**Exercise**. Extract each line where the string "part" shows up.

──────────────────────────────

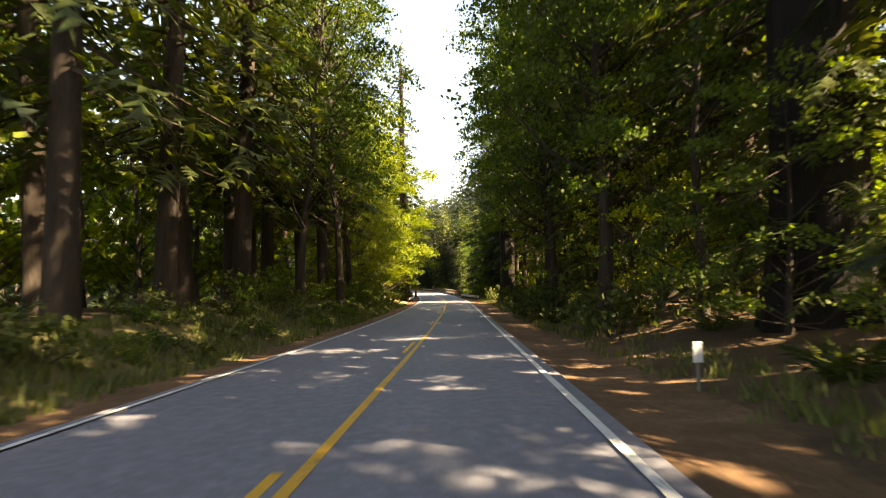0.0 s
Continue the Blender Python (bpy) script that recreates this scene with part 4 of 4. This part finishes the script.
put("scrub", stand(449, -14.5, 200, 0.9), "thin grey-green scrubby tree in dry grass")
band(534, 584, -8.2, -10.8, 3.6, ["fir_d", "red_b", "fir_d", "red_a", "fir_b"], group=G)
band(537, 575, -13, -18, 5.0, ["fir_d", "red_b", "fir_b"], group=G)
band(536, 590, -9.5, -16, 2.4, ["leafy_b", "fir_c"], (0.25, 0.45), group=G)
band(598, 606, -13, -16, 2.0, ["young"], (0.6, 0.75), group=G)
band(606, 616, -11.5, -13, 2.4, ["young"], (0.85, 1.0), group=G)
band(616, 642, -11.0, -12.5, 2.4, ["young"], (1.0, 1.2), group=G)
band(608, 618, -16, -18, 2.6, ["young"], (1.0, 1.2), group=G)
band(618, 645, -15.5, -18, 2.8, ["young"], (1.35, 1.65), group=G)
band(622, 652, -17, -22, 3.6, ["maple_n", "fir_b", "red_c", "fir_b"], (1.0, 1.25), group=G)
band(650, 672, -8.0, -10, 3.2, ["fir_b", "fir_b", "red_c"], (1.1, 1.3), group=G)
for s, off, k, size in ((646, -13.0, "maple_n", 1.55), (654, -10.5, "red_a", 0.9), (659, -12.0, "maple_n", 1.7), (665, -9.5, "red_a", 0.85), (670, -11.0, "leafy_a", 1.7)):
    put(k, stand(s, off, s * 23 % 360, size, -0.15), "", G)
for s, off, k, size in ((735.7, -11.5, "red_c", 1.45), (676.0, -9.0, "fir_b", 1.35), (673.0, -8.2, "red_c", 1.40), (652.9, -14.5, "maple_n", 1.60), (644.9, -17.0, "gold_a", 1.25)):
    put(k, stand(s, off, s * 19 % 360, size, -0.15), "", G)
for s, off in ((599.4, 8.3), (602.0, 8.7), (605.0, 8.4)):
    put("leafy_b", stand(s, off, s * 57 % 360, 0.55, -0.15), "", G)
band(618, 638, 7.3, 8.3, 7.5, ["high_a"], (1.1, 1.3), group=G)
put("high_a", stand(652, -8.0, 30, 1.2), "tall broadleaf tree arching over the bend")
put("high_a", stand(448.0, -10.6, 70, 1.0), "dark tree reaching in over the dry verge")
for s in (655, 664, 673):
    put("high_a", stand(s, 12.9, s * 41 % 360, 1.75), "tall broadleaf tree arching over the pullout at the bend", G)
put("bush_gold", stand(640.0, -4.5, 0, 0.9))
band(652, 700, -7.4, -8.6, 6.5, ["high_a"], (1.0, 1.2), group=G)
band(690, 730, 10.5, 12, 6.0, ["high_a"], (1.0, 1.2), group=G)
band(700, 800, 9.0, 11.0, 2.4, ["leafy_b", "bush_c", "leafy_b"], (0.5, 0.8), group=G)
band(590, 612, -24, -40, 2.2, ["scrub", "alder_a", "scrub"], (0.8, 1.1), group=G)
band(640, 664, -8.6, -12, 3.6, ["red_c", "fir_b"], (0.95, 1.15), group=G)
band(650, 664, -7.0, -9.5, 3.0, ["alder_a", "fir_a", "fir_c"], (0.8, 1.0), group=G)
band(704, 800, -9, -16, 3.5, ["leafy_b", "young", "fir_c"], (0.5, 0.8), group=G)
band(664, 702, -6.8, -8.8, 2.7, ["fir_b", "maple_n", "red_c", "leafy_a"], (0.95, 1.25), group=G)
band(656, 690, -12, -18, 5.0, ["far_a", "far_l"], into=BACK)
# far side of the meadow
band(690, 800, -18, -45, 3.5, ["far_l", "young", "far_l"], (0.45, 0.65), into=MEADOW)
band(430, 700, -112, -150, 5.0, ["far_m", "far_l", "far_m"], (0.8, 1.25), into=MEADOW)
band(730, 850, -14, -60, 9.0, ["young", "scrub", "fir_c"], (0.5, 0.8), into=MEADOW)


def big_trunk(s, off, r, tall, label, bark="redwood", crown=None, lean=(0.0, 0.0)):
    """One of the great trunks beside the road, with its crown high up."""
    seed = int(s * 10 + abs(off))
    root = tagged(new("redwood_tree"), label, "tree")
    root.matrix_basis = stand(s, off, 0, 1.0, -0.1, lean)
    part("trunk", trunk_mesh("trunk", tall, r, M[bark], random.Random(seed), 1.16 if bark == "greybark" else 1.5, 28, 0.05, 0.3, 22), root)
    if crown:
        low, wide, branches, mat = crown
        c, l = conifer_crown(seed, tall + 3, low, wide, branches, M[mat], spray=1.5, droop=0.35)
        part("branchwork", l, root)["kind"] = "stuff"
        part("crown", c, root)["kind"] = "stuff"
    return root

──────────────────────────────

**Task response**.
Continue the Blender Python (bpy) script that recreates this scene with part 4 of 4. This part finishes the script.
    part("trunk", trunk_mesh("trunk", tall, r, M[bark], random.Random(seed), 1.16 if bark == "greybark" else 1.5, 28, 0.05, 0.3, 22), root)
        part("branchwork", l, root)["kind"] = "stuff"
        part("crown", c, root)["kind"] = "stuff"